What Are Gracepoint Foundation’s Future Digital Goals?
Jason: Looking forward how are you planning to reach Gracepoint Foundation’s digital goals? What are some of the things that you want to start experimenting with, dabbling with, and what’s your take on the future of the organization?
Ian: Well we’re really excited actually the momentum in the success we’ve had laying the foundation was not just getting people to jump in. Educating first, talking about the value of it. Talking about why we’re going to do it this way and then slowly start stepping into the pool and realize that we can have little successes along the way.
Share what those are, so that’s the instant gratification that I want people to see because some people like to wait just a second to see somebody else’s success was or what their experience was and that convinces everyone else to take that next step too so knowing that we’ve taken that first step knowing that we built the foundation.
We got a lot of goals set for us this year and future and all of those things have to do with really jumping in to a more in that video long form and short form video PSA type things to get people’s attention concerning what our mission is and the impact of our organization.
But even longer form video to really share with people why people get involved with our organization. Asking questions like: why is it that you give? What was that moment in time that said you know what this organization something I want to be a part of. Because those stories are extremely powerful to new donors and the general audience.
Keeping them engaged and informed with new people and the excitement around that. I think the other thing we’re looking to do as we start moving into the video is really understand that some things are becoming more and more popular. And we’ve seen how voice has really grown over the last couple of years in terms of the voice equipment community out there with Google home and Alexa and all these things and voice search is on the rise and they’re talking about 30% of all searches will be on Voice by 2020.

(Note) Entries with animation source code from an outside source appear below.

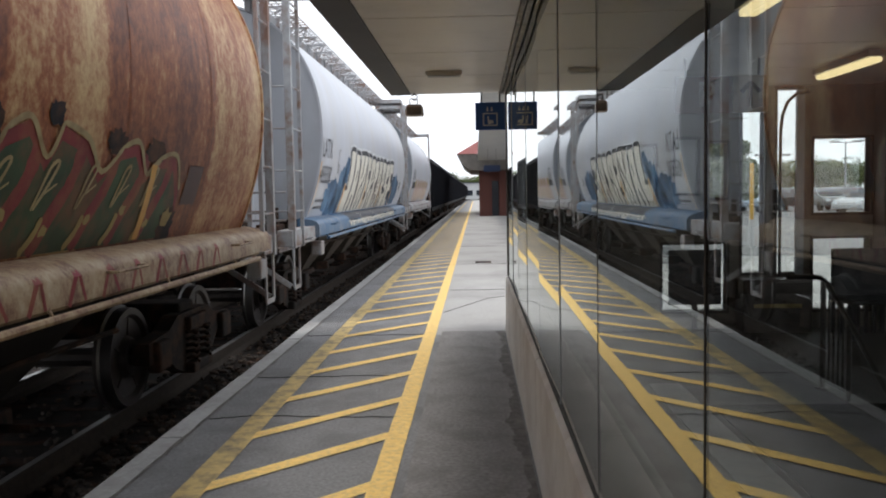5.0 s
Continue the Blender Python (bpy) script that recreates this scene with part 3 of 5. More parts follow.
def tube(bm, pts, r, sides=6):
    """One bent round bar through the points."""
    rings = []
    for i, p in enumerate(pts):
        d = Vector(pts[min(i + 1, len(pts) - 1)]) - Vector(pts[max(i - 1, 0)])
        q = d.to_track_quat("Z", "X")
        rings.append([bm.verts.new(Vector(p) + q @ Vector((r * math.cos(k * math.tau / sides), r * math.sin(k * math.tau / sides), 0))) for k in range(sides)])
    for a, b in zip(rings, rings[1:]):
        for k in range(sides):
            bm.faces.new((a[k], a[(k + 1) % sides], b[(k + 1) % sides], b[k]))
    bm.faces.new(rings[0][::-1]); bm.faces.new(rings[-1])


def coupler(parent, y, d):
    bm = bmesh.new()
    box(bm, -0.12, 0.12, min(y - d * 0.9, y), max(y - d * 0.9, y), 0.72, 0.95, 0.02)
    box(bm, -0.2, 0.2, min(y, y + d * 0.34), max(y, y + d * 0.34), 0.66, 1.0, 0.05)
    part("coupler", bm, TRUCK, parent)
    bm = bmesh.new()
    pts = [(0.35, y + d * 0.45 * math.sin(k / 10 * math.pi), 0.80 - 0.38 * math.sin(k / 10 * math.pi)) for k in range(11)]
    tube(bm, pts, 0.022, 6)
    part("air_hose", bm, TYRE, parent)


def grab(bm, x, y0, y1, z, out=0.09, r=0.011):
    for p, q in (((x, y0, z), (x + out, y0, z)), ((x + out, y0, z), (x + out, y1, z)), ((x + out, y1, z), (x, y1, z))):
        bar(bm, p, q, r, 6)


def hopper(label, y0, y1, body_m, end_m, sill_m, bay_m, steel_m, deck=1.66, seams=7):
    """A round-sided covered hopper; y0 and y1 are the ends of its body along the train."""
    L = y1 - y0
    H = L / 2
    car = empty("covered_hopper", pose(TRACK_X, (y0 + y1) / 2, RAIL_Z), label, "railway car", "freight cars")
    # shell
    zs = [1.42 + 0.08 * k for k in range(int((4.44 - 1.42) / 0.08) + 1)] + [4.449]
    ring = [(side(z), z) for z in zs] + [(0.3, 4.452)]
    ring = ring + [(-x, z) for x, z in reversed(ring)]
    bm = bmesh.new()
    stations = [-H, -H + 0.04] + [-H + 0.04 + (L - 0.08) * k / 24 for k in range(1, 24)] + [H - 0.04, H]
    rows = []
    for i, y in enumerate(stations):
        k = 0.992 if i in (0, len(stations) - 1) else 1.0
        rows.append([bm.verts.new((x * k, y, z)) for x, z in ring])
    n = len(ring)
    for a, b in zip(rows, rows[1:]):
        for j in range(n - 1):
            bm.faces.new((a[j], a[j + 1], b[j + 1], b[j]))
    body = part("body", bm, body_m, car, smooth=True)
    for s in (-1, 1):
        bm = bmesh.new()
        o = [(x * 0.988, z) for x, z in ring[::2]]
        prism(bm, o, 1, s * (H - 0.05) - 0.015, s * (H - 0.05) + 0.015)
        part("end_sheet", bm, end_m, car)
        bm = bmesh.new()
        for a, b in zip(ring, ring[1:]):
            beam(bm, (a[0], s * (H - 0.012), a[1]), (b[0], s * (H - 0.012), b[1]), 0.03, 0.03, (0, 1, 0))
        part("end_rim", bm, body_m, car)
    for k in range(seams):
        y = -H + L * (k + 1) / (seams + 1) + random.uniform(-0.08, 0.08)
        bm = bmesh.new()
        rr = [bm.verts.new((x + 0.003, y - 0.02, z)) for x, z in ring[:n // 2]]
        r2 = [bm.verts.new((x + 0.003, y + 0.02, z)) for x, z in ring[:n // 2]]
        for j in range(n // 2 - 1):
            bm.faces.new((rr[j], rr[j + 1], r2[j + 1], r2[j]))
        part("seam", bm, body_m, car, smooth=True)
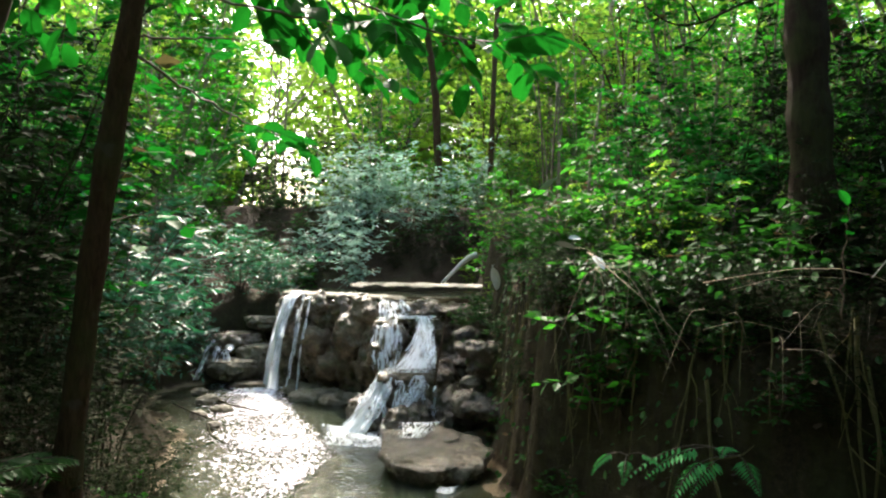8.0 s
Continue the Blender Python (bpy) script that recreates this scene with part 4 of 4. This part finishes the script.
def make_fern(seed, place, count, length, label, pairs=11, width=0.10, material=FERN_GREEN):
    top = empty("fern", label, "fern", "ferns", at=pose(*place))
    for i in range(count):
        s, rows = make_frond(seed + i, length * RNG.uniform(0.75, 1.1), pairs, width)
        m = pose(0, 0, 0, RNG.uniform(-15, 10), 0, 360 * i / count + RNG.uniform(-12, 12))
        fr = part("frond", s.mesh("frond", TWIG), top, at=m)
        part("blade", cloud("blade", rows, material), fr)
    return top


def make_bank_fern(seed, place, leaves, label):
    """A few drooping fronds; leaves: (heading, rise, length, width) of each."""
    top = empty("fern", label, "fern", "ferns", at=pose(*place))
    for i, (heading, rise, length, width) in enumerate(leaves):
        rng = np.random.default_rng(seed + i)
        a = radians(heading)
        out = np.array((math.cos(a), math.sin(a), rise))
        spine = wander(rng, (0, 0, 0), out, length, 10, 0.05, -0.16)
        side = unit(np.array((-math.sin(a), math.cos(a), 0.0)))
        s, rows = Soup(), []
        s.tube(spine, np.linspace(0.0025, 0.0008, 11), 4, False)
        pairs = 13
        for j in range(pairs):
            t = 0.42 + 0.56 * j / (pairs - 1)
            p, d = along(spine, t)
            w = width * (1 - 0.85 * (j / (pairs - 1)) ** 1.1) * rng.uniform(0.85, 1.1)
            for sg in (-1, 1):
                wy = unit(side * sg + d * 0.5 + np.array((0, 0, -0.25)))
                rows.append((p, wy, unit(np.array((0, 0, 1.0)) + rng.normal(0, 0.12, 3)), w, max(w * 0.3, 0.014)))
        fr = part("frond", s.mesh("frond", TWIG), top)
        part("blade", cloud("blade", rows, FERN_GREEN), fr)
    return top


make_bank_fern(200, (1.36, 4.33, 0.71), [(186, 0.75, 0.46, 0.085), (215, 0.5, 0.36, 0.08), (200, 0.35, 0.48, 0.085), (265, 0.5, 0.3, 0.08), (180, 0.55, 0.6, 0.055), (240, 0.9, 0.28, 0.06)], "green fern with toothed fronds at the foot of the bank")
make_bank_fern(220, (0.93, 4.5, 0.66), [(205, 0.7, 0.24, 0.05), (250, 0.5, 0.22, 0.05), (320, 0.7, 0.2, 0.045)], "small green fern on the shaded bank")
make_fern(320, (-1.22, 3.2, 0.93), 7, 0.3, "dark fern at the foot of the leaning tree", 11, 0.06, LEAF_GROUND)
make_fern(340, (-1.12, 2.95, 0.97), 6, 0.26, "dark fern at the foot of the leaning tree", 11, 0.055, LEAF_GROUND)
make_fern(260, (2.2, 6.6, 2.1), 9, 1.0, "tall fern with long arched fronds above the bank", 18, 0.2)
make_fern(280, (-1.45, 2.9, 1.04), 6, 0.3, "dark fern on the leafy bank", 11, 0.07, LEAF_GROUND)
make_fern(300, (3.0, 7.2, 2.3), 8, 1.0, "tall fern with long arched fronds above the bank", 18, 0.2)


stalk([(1.0, 3.75, 1.5), (1.2, 3.36, 1.578), (1.41, 3.35, 1.54), (1.6, 3.35, 1.41), (1.71, 3.34, 1.31), (1.74, 3.32, 1.1), (1.76, 3.3, 0.35)], 0.0014, "arched pale stalk hanging over the dark bank")
stalk([(0.70, 4.3, 1.62), (0.78, 3.88, 1.47), (0.87, 3.84, 1.38), (0.97, 3.8, 1.25)], 0.002)
RNG.seed(217)
for i in range(15):
    x, y, z = 0.84 + RNG.gauss(0, 0.09), 4.72 + RNG.gauss(0, 0.08), 1.58 + RNG.gauss(0, 0.04)
    a, ln = RNG.uniform(-2.6, -0.1), RNG.uniform(0.2, 0.62)
    dx, dz = math.cos(a) * ln, math.sin(a) * ln * 0.9
    stalk([(x, y, z), (x + dx * 0.35, y - 0.12, z + 0.04 + dz * 0.15), (x + dx * 0.75, y - 0.22, z + dz * 0.6), (x + dx, y - 0.26, z + dz)], RNG.uniform(0.0007, 0.0017))
for i in range(20):
    x, y, z = RNG.uniform(1.1, 1.9), RNG.uniform(3.9, 4.6), RNG.uniform(1.15, 1.5)
    a, ln = RNG.uniform(-2.6, 0.3), RNG.uniform(0.2, 0.5)
    dx, dz = math.cos(a) * ln, math.sin(a) * ln * 0.7
    stalk([(x, y, z), (x + dx * 0.4, y - 0.08, z + 0.05 + dz * 0.2), (x + dx, y - 0.15, z + dz)], RNG.uniform(0.0008, 0.0016))
RNG.seed(218)
for i in range(46):
    y = RNG.uniform(7.5, 14.5)
    x = RNG.uniform(0.12 * y, 0.62 * y)
    z, ln, k = height(x, y), RNG.uniform(1.5, 3.6), RNG.uniform(-0.35, 0.35)
    stalk([(x, y, z - 0.05), (x + 0.3 * k, y, z + ln * 0.5), (x + k, y + 0.1, z + ln)], RNG.uniform(0.006, 0.02), "thin bare sapling stem among the leaves", TWIG if i % 3 else BARK_PALE, "sapling_stem")
stalk([(2.32, 5.3, 1.2), (2.3, 5.3, 3.0), (2.26, 5.3, 5.2)], 0.022, "thin bare sapling stem beside the stout tree", BARK_DARK, "sapling_stem")
stalk([(3.0, 5.6, 1.45), (2.99, 5.6, 1.83), (2.94, 5.6, 2.0), (2.9, 5.6, 2.12), (2.86, 5.6, 2.28)], 0.009, "pale broken twig standing in the dark undergrowth", PALE_WOOD, "dry_stalk")
stalk([(1.33, 3.3, 1.53), (1.35, 3.24, 1.6), (1.37, 3.2, 1.64), (1.405, 3.2, 1.68)], 0.0018, "pale bent twig above the dark bank", PALE_WOOD)
stalk([(-2.5, 8.7, 0.03), (-2.2, 8.3, 0.06), (-1.9, 8.2, 0.03)], 0.012, "dark wet stick lying in the shallow pool", BARK_DARK, "stick")
stalk([(-2.2, 7.6, 0.02), (-2.0, 7.1, 0.05), (-1.75, 6.9, 0.02)], 0.009, "dark wet stick lying in the shallow pool", BARK_DARK, "stick")
stalk([(-2.75, 8.1, 0.12), (-2.45, 7.8, 0.1), (-2.2, 7.75, 0.03)], 0.01, "dark wet stick lying in the shallow pool", BARK_DARK, "stick")
stalk([(0.45, 5.35, 0.03), (0.6, 5.2, 0.05), (0.88, 4.98, 0.08)], 0.016, "wet brown stick lying at the pool's sandy edge", BARK, "stick")
stalk([(-0.06, 7.55, 0.40), (0.0, 7.65, 0.8), (0.06, 7.8, 1.12)], 0.013, "dead branch leaning against the rock ledge", BARK, "fallen_branch")
stalk([(0.36, 8.2, 1.69), (0.27, 8.2, 1.655), (0.14, 8.25, 1.53), (0.0, 8.3, 1.38)], 0.034, "pale dead branch leaning above the fall", PALE_WOOD, "fallen_branch")

def make_root(seed):
    rng = np.random.default_rng(seed)
    s = Soup()
    p = wander(rng, (0, 0, 0), (-0.08, -0.05, -1), 1.0, 9, 0.08)
    s.tube(p, np.linspace(0.009, 0.003, 10) * rng.uniform(0.5, 1.6), 5, False)
    for k in range(2):
        q, d = along(p, rng.uniform(0.2, 0.7))
        s.tube(wander(rng, q, d + rng.normal(0, 0.4, 3), 0.3, 4, 0.15), np.linspace(0.006, 0.002, 5), 4, False)
    return s.mesh("root", ROOTS)


hang = empty("hanging_roots", "mossy roots and vines hanging down the stream bank", "roots")
kinds = [make_root(500 + i) for i in range(12)]
RNG.seed(219)
for i in range(270):
    y = RNG.uniform(5.0, 8.2) if i > 24 else RNG.uniform(4.1, 5.0)
    xr = bank_x(y) + RNG.uniform(-0.02, 0.22)
    k = RNG.uniform(0.3, 0.95)
    part("root", kinds[i % 12], hang, at=pose(xr + 0.12, y, 1.3 + RNG.uniform(-0.3, 0.15), RNG.uniform(-8, 8), RNG.uniform(-8, 8), RNG.uniform(-60, 60)) @ Matrix.Scale(k, 4))

rows = []
for i in range(2000):
    y = 4.0 + 5.6 * RNG.random() ** 0.8
    xr = bank_x(y)
    z = 1.6 - 1.6 * RNG.random() ** 2.6
    x = xr - 0.06 + 0.22 * max(0.0, z) / 1.4 + RNG.gauss(0, 0.035)
    a = RNG.uniform(-0.9, 0.9)
    ln = RNG.uniform(0.02, 0.06)
    rows.append((np.array((x, y - 0.03, z)), unit(np.array((-0.5 + 0.5 * a, -0.5 - 0.5 * a, RNG.uniform(-0.9, 0.2)))), unit(np.array((-0.6, -0.6, 0.6)) + np.array((RNG.gauss(0, 0.35), RNG.gauss(0, 0.35), RNG.gauss(0, 0.35)))), ln, ln * RNG.uniform(0.4, 0.75)))
creeper = new("creeper", cloud("creeper", rows, LEAF_GROUND, True))
tagged(creeper, "small-leaved creeper and moss clinging to the stream bank", "creeper", kind="stuff")

PALE_LEAF = plain_material("bleached_leaf", (0.30, 0.32, 0.28), (0.62, 0.64, 0.60), 18.0, 0.5)


def dead_leaf(place, size, turn, label):
    me = HERO[int(size * 1000) % 6].copy()
    me.materials.clear()
    me.materials.append(PALE_LEAF)
    ob = new("dead_leaf", me)
    ob.matrix_basis = pose(*place, *turn) @ Matrix.Diagonal((size * 0.7, size, size, 1))
    return tagged(ob, label, "leaf", "bleached leaves")


for place, size, turn in [((0.42, 6.6, 1.55), 0.2, (-60, 0, -30)), ((0.78, 5.0, 1.66), 0.14, (20, 30, 70)), ((0.86, 4.95, 1.62), 0.12, (-30, 10, 200)), ((0.82, 5.1, 1.72), 0.1, (10, -40, 130)), ((0.95, 6.8, 2.3), 0.2, (-40, 20, 60))]:
    dead_leaf(place, size, turn, "large bleached dead leaf caught in the undergrowth")



def make_sign(place):
    """A small weathered board on a post."""
    top = empty("sign", "small dark wooden sign board on a thin post", "sign", at=pose(*place))
    board = bmesh.new()
    bmesh.ops.create_cube(board, size=1.0, matrix=Matrix.Diagonal((0.42, 0.03, 0.2, 1)))
    bmesh.ops.bevel(board, geom=board.edges[:], offset=0.006, segments=1, affect="EDGES")
    me = bpy.data.meshes.new("board")
    board.to_mesh(me)
    board.free()
    me.materials.append(BARK_DARK)
    part("board", me, top, at=pose(0, -0.04, 1.05))
    post = Soup()
    post.tube([(0, 0, -0.2), (0.01, 0, 0.5), (0, 0, 1.2)], [0.03, 0.028, 0.025], 7)
    part("post", post.mesh("post", BARK_DARK), top)


make_sign((-5.06, 18.3, 2.76))

# ---- litter ----
rows = []
RNG.seed(220)
for i in range(8500):
    k = RNG.random()
    if k < 0.45:
        x, y = RNG.uniform(-2.8, -0.6), RNG.uniform(1.2, 4.6)
    elif k < 0.75:
        x, y = RNG.uniform(0.2, 3.0), RNG.uniform(3.0, 4.75)
    else:
        x, y = RNG.uniform(-5, 3), RNG.uniform(10.5, 16)
    z = height(x, y)
    if z < 0.03 or (10 < y < 13 and z < 1.3):
        continue
    a = RNG.uniform(0, 6.28)
    ln = RNG.uniform(0.035, 0.085)
    rows.append((np.array((x, y, z + RNG.uniform(0.004, 0.03))), np.array((math.cos(a), math.sin(a), RNG.uniform(-0.1, 0.25))), unit(np.array((RNG.gauss(0, 0.3), RNG.gauss(0, 0.3), 1.0))), ln, ln * RNG.uniform(0.3, 0.5)))
litter = new("leaf_litter", cloud("leaf_litter", rows, LITTER, True))
tagged(litter, "brown fallen leaves scattered over the forest floor", "fallen leaves", kind="stuff")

So while you do you see things are merging and gaining traction. You want to jump in now really become a practitioner now because when it’s that scale you’ll be there and you’ll be relevant.
Creating Authentic Video Content
Jason: One of the common themes that I see particularly with video but also content in general is focusing on the process. Really talking about the behind the scenes aspect of your organization. Do you see yourself creating content around that aspect as well? And if so how important do you think that is?
Ian: Incredibly important. I think people want to see authentic video. It’s kind of why one of the most searched and viewed sections on Netflix is the documentary section. Surprisingly a lot of people because people like that behind the scenes footage because it’s the most genuine.
I think if you only produce video that’s the way you want to do it and it’s only has what you want to get out then I don’t think it comes off as authentic as you wish it did. I’m much more about sharing the moment. You can do a Facebook Live of your event but that’s not going to be as interesting to somebody as maybe the Facebook Live of your event while you’re setting up while people are running around moving because that’s attention grabbing and that’s genuine and people like to see the behind the scenes stuff.
So it becomes a debate on whether or not you should document or create. And I think when you create video sometimes you’re limiting yourself to the attention you’re going to get for it. I think when you document it people find that raw authenticity something that grabs their attention draws them in and makes them want to be a part of what it is you’re doing
Jason: Document, be authentic, provide value. I think if you can do those three things on all three mediums written, video, and audio you’re going to be a force to be reckoned with.